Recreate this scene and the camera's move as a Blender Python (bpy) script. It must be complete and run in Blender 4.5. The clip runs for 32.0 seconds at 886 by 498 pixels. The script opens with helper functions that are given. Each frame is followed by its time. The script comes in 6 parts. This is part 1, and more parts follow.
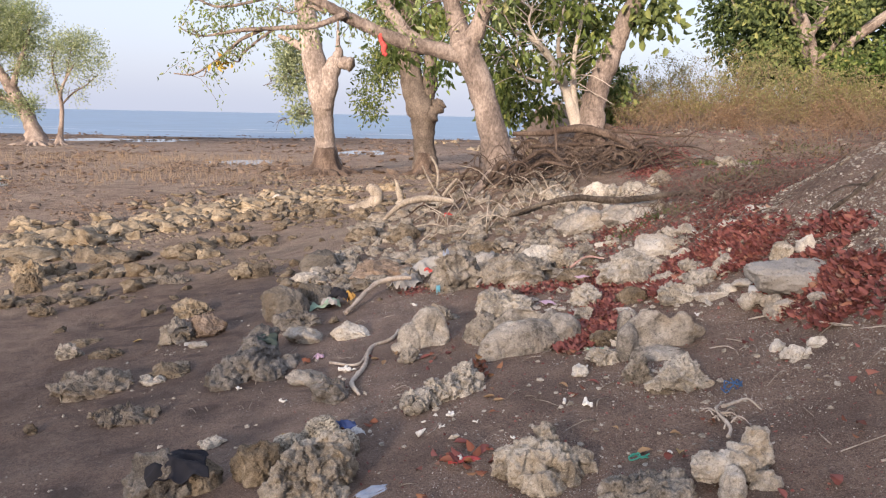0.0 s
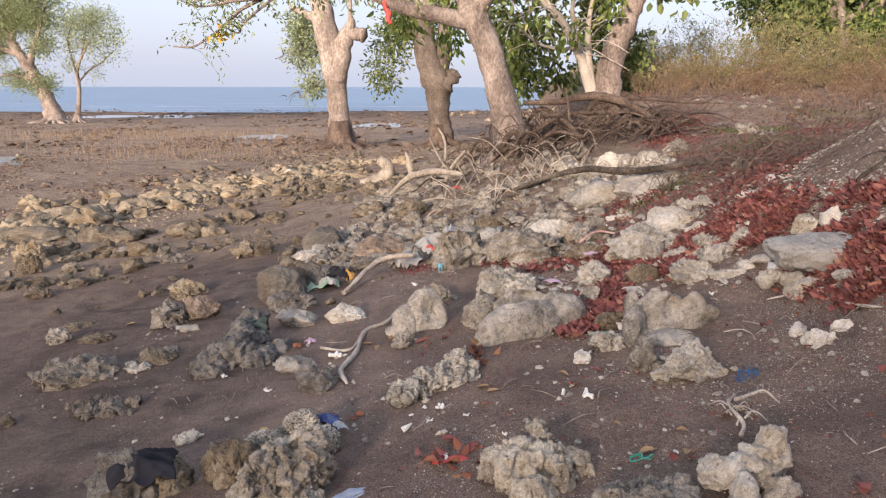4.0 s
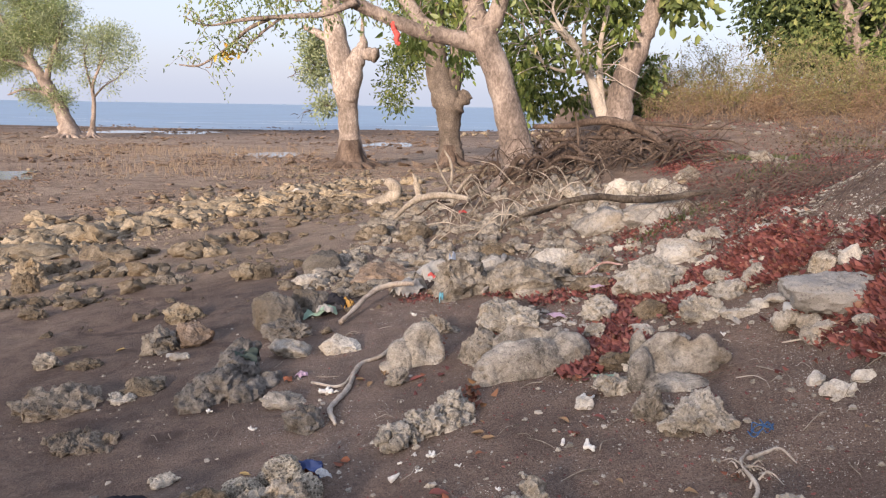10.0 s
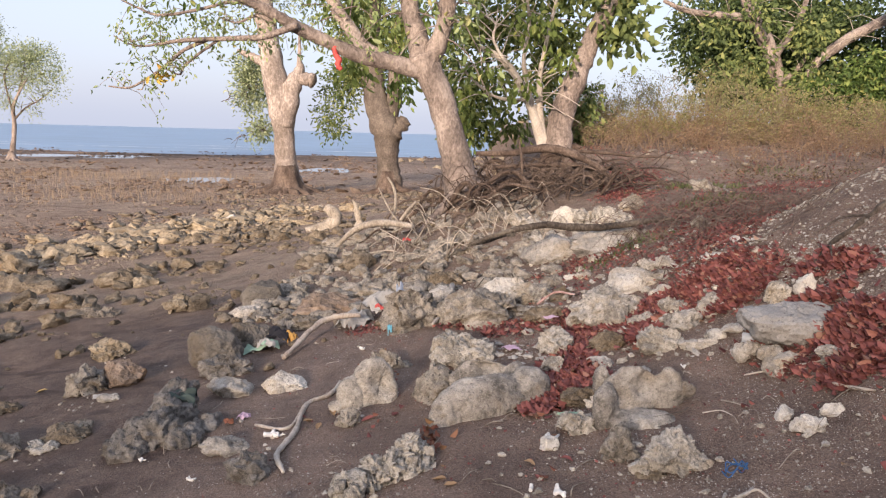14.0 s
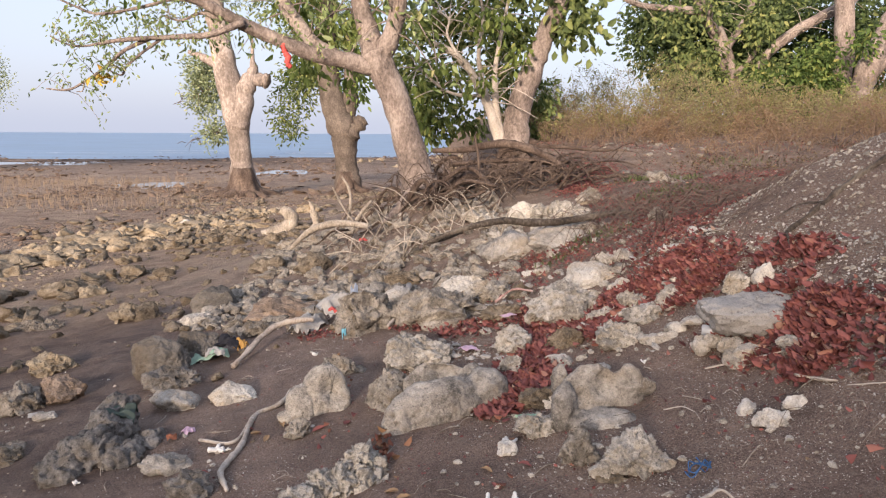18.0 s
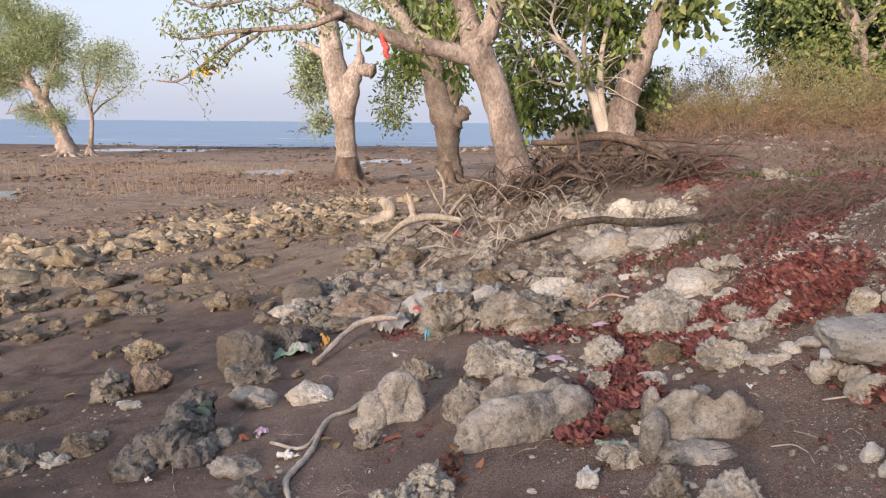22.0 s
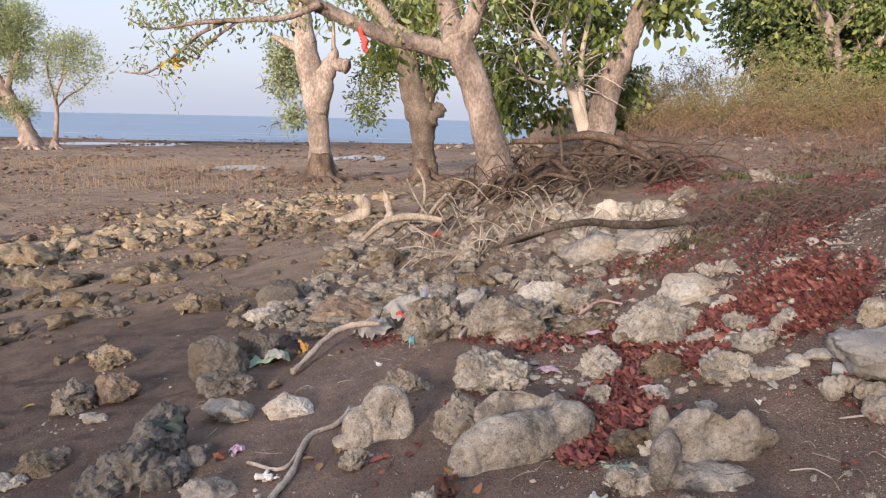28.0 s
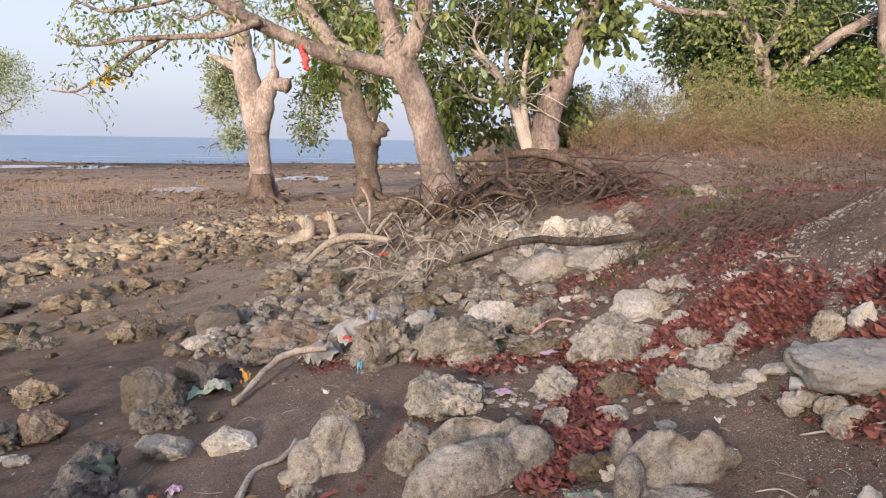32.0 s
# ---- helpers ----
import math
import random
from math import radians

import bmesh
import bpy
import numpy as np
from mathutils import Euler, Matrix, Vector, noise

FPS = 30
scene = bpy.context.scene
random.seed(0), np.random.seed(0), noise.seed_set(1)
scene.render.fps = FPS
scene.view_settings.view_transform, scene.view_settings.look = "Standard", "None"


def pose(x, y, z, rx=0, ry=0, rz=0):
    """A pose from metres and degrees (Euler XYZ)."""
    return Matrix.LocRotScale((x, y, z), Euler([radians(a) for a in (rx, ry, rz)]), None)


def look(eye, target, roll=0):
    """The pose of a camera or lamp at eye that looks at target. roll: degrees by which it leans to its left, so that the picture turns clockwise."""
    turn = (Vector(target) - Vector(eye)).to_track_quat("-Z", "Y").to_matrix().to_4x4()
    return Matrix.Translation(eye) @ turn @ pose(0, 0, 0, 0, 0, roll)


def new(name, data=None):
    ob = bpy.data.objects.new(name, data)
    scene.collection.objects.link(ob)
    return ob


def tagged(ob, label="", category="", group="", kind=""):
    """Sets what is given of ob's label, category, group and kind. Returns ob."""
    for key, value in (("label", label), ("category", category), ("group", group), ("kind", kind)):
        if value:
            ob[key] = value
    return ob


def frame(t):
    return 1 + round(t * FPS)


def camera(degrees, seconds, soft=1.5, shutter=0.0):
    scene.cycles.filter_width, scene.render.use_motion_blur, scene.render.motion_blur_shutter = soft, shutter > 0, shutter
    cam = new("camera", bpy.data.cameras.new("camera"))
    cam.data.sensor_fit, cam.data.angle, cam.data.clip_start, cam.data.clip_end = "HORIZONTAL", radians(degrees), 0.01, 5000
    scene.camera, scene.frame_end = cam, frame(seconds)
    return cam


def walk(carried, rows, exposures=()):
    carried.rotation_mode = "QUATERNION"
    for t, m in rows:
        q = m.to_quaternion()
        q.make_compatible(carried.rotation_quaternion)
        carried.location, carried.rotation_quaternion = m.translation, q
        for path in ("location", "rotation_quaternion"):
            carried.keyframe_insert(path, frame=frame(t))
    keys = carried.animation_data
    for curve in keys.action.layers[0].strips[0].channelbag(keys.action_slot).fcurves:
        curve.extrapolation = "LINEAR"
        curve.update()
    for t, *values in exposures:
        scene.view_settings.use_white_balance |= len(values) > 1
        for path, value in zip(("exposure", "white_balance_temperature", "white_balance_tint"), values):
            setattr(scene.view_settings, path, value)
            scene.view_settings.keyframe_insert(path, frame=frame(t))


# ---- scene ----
cam = camera(61.8, 32.0, soft=1.2)
PATH = [
    (0, (0.199, 0.677, 1.582), (0.097, 2.643, 1.228), 1.1),
    (0.5, (0.198, 0.681, 1.576), (0.132, 2.648, 1.216), 0.6),
    (1, (0.209, 0.72, 1.567), (0.195, 2.688, 1.21), 0.3),
    (1.5, (0.219, 0.76, 1.563), (0.227, 2.728, 1.203), -0.0),
    (2, (0.224, 0.798, 1.559), (0.222, 2.764, 1.192), 0.3),
    (2.5, (0.238, 0.84, 1.557), (0.216, 2.803, 1.176), 0.6),
    (3, (0.266, 0.881, 1.564), (0.197, 2.84, 1.169), 0.4),
    (3.5, (0.305, 0.933, 1.558), (0.194, 2.887, 1.144), 0.3),
    (4, (0.333, 0.978, 1.563), (0.177, 2.926, 1.135), 0.1),
    (4.5, (0.364, 1.033, 1.572), (0.162, 2.975, 1.136), 0.0),
    (6.5, (0.398, 1.106, 1.586), (0.103, 3.038, 1.161), -0.0),
    (7, (0.397, 1.111, 1.587), (0.113, 3.044, 1.162), -0.0),
    (7.5, (0.415, 1.117, 1.583), (0.131, 3.052, 1.164), -0.0),
    (8, (0.428, 1.118, 1.59), (0.162, 3.056, 1.175), -0.0),
    (8.5, (0.42, 1.131, 1.59), (0.188, 3.076, 1.189), 0.2),
    (9, (0.398, 1.141, 1.592), (0.183, 3.091, 1.203), 0.6),
    (9.5, (0.39, 1.17, 1.595), (0.189, 3.123, 1.214), 0.9),
    (10, (0.384, 1.188, 1.598), (0.199, 3.143, 1.22), 0.9),
    (10.5, (0.376, 1.22, 1.594), (0.218, 3.179, 1.221), 1.0),
    (11, (0.364, 1.254, 1.591), (0.236, 3.214, 1.214), 1.4),
    (11.5, (0.351, 1.279, 1.594), (0.243, 3.24, 1.216), 1.7),
    (12, (0.337, 1.305, 1.599), (0.248, 3.27, 1.237), 1.6),
    (12.5, (0.313, 1.318, 1.598), (0.24, 3.286, 1.25), 1.3),
    (13, (0.303, 1.335, 1.603), (0.25, 3.307, 1.275), 1.6),
    (13.5, (0.29, 1.356, 1.603), (0.244, 3.331, 1.291), 1.7),
    (14, (0.274, 1.366, 1.595), (0.259, 3.342, 1.289), 1.5),
    (14.5, (0.272, 1.375, 1.587), (0.325, 3.352, 1.287), 1.4),
    (16.5, (0.304, 1.425, 1.582), (0.371, 3.403, 1.294), 1.0),
    (17, (0.315, 1.448, 1.58), (0.385, 3.426, 1.295), 0.9),
    (17.5, (0.336, 1.487, 1.572), (0.414, 3.463, 1.273), 0.4),
    (18, (0.342, 1.525, 1.569), (0.426, 3.499, 1.262), 0.3),
    (18.5, (0.356, 1.577, 1.571), (0.443, 3.549, 1.252), 0.5),
    (19, (0.379, 1.616, 1.585), (0.456, 3.587, 1.252), 0.5),
    (19.5, (0.4, 1.64, 1.587), (0.44, 3.611, 1.252), 0.3),
    (20, (0.414, 1.672, 1.592), (0.417, 3.643, 1.254), -0.0),
    (20.5, (0.423, 1.708, 1.594), (0.385, 3.677, 1.249), 0.2),
    (21, (0.436, 1.75, 1.603), (0.334, 3.717, 1.26), 0.2),
    (21.5, (0.444, 1.782, 1.599), (0.3, 3.748, 1.263), 0.4),
    (22, (0.444, 1.787, 1.599), (0.251, 3.749, 1.262), 0.5),
    (22.5, (0.448, 1.795, 1.607), (0.215, 3.755, 1.283), 0.6),
    (23, (0.446, 1.801, 1.606), (0.199, 3.76, 1.292), 0.3),
    (23.5, (0.442, 1.812, 1.601), (0.188, 3.772, 1.292), 0.1),
    (24, (0.433, 1.824, 1.599), (0.18, 3.782, 1.281), -0.0),
    (24.5, (0.407, 1.848, 1.601), (0.153, 3.805, 1.273), -0.0),
    (25, (0.407, 1.876, 1.597), (0.162, 3.832, 1.261), 0.3),
    (25.5, (0.397, 1.894, 1.594), (0.169, 3.85, 1.244), 0.5),
    (27.5, (0.345, 1.993, 1.59), (0.212, 3.953, 1.215), 1.0),
    (28, (0.329, 2.018, 1.599), (0.212, 3.985, 1.255), 1.2),
    (28.5, (0.32, 2.04, 1.6), (0.22, 4.012, 1.282), 1.6),
    (29, (0.295, 2.053, 1.595), (0.217, 4.027, 1.285), 1.6),
    (29.5, (0.281, 2.057, 1.595), (0.206, 4.033, 1.293), 1.8),
    (30, (0.285, 2.065, 1.593), (0.228, 4.042, 1.296), 1.4),
    (30.5, (0.29, 2.093, 1.588), (0.246, 4.071, 1.296), 0.8),
    (31, (0.303, 2.128, 1.588), (0.285, 4.107, 1.299), 0.7),
    (31.5, (0.304, 2.137, 1.582), (0.321, 4.117, 1.297), 0.8),
    (32, (0.301, 2.161, 1.58), (0.332, 4.14, 1.29), 0.8),
]
walk(cam, [(t, look(eye, target, roll)) for t, eye, target, roll in PATH], ((0, 1.07, 7000, 18.5), (10, 1.06, 7000, 18.5), (20, 1.01, 7000, 18.5), (24, 0.97, 7000, 18.5), (32, 0.975, 7000, 18.5)))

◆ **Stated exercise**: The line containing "return 1 + round(t * FPS)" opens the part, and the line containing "scene.view_settings.keyframe_insert(path, frame=frame(t))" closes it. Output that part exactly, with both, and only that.

◆ **Reply**:
    return 1 + round(t * FPS)


def camera(degrees, seconds, soft=1.5, shutter=0.0):
    scene.cycles.filter_width, scene.render.use_motion_blur, scene.render.motion_blur_shutter = soft, shutter > 0, shutter
    cam = new("camera", bpy.data.cameras.new("camera"))
    cam.data.sensor_fit, cam.data.angle, cam.data.clip_start, cam.data.clip_end = "HORIZONTAL", radians(degrees), 0.01, 5000
    scene.camera, scene.frame_end = cam, frame(seconds)
    return cam


def walk(carried, rows, exposures=()):
    carried.rotation_mode = "QUATERNION"
    for t, m in rows:
        q = m.to_quaternion()
        q.make_compatible(carried.rotation_quaternion)
        carried.location, carried.rotation_quaternion = m.translation, q
        for path in ("location", "rotation_quaternion"):
            carried.keyframe_insert(path, frame=frame(t))
    keys = carried.animation_data
    for curve in keys.action.layers[0].strips[0].channelbag(keys.action_slot).fcurves:
        curve.extrapolation = "LINEAR"
        curve.update()
    for t, *values in exposures:
        scene.view_settings.use_white_balance |= len(values) > 1
        for path, value in zip(("exposure", "white_balance_temperature", "white_balance_tint"), values):
            setattr(scene.view_settings, path, value)
            scene.view_settings.keyframe_insert(path, frame=frame(t))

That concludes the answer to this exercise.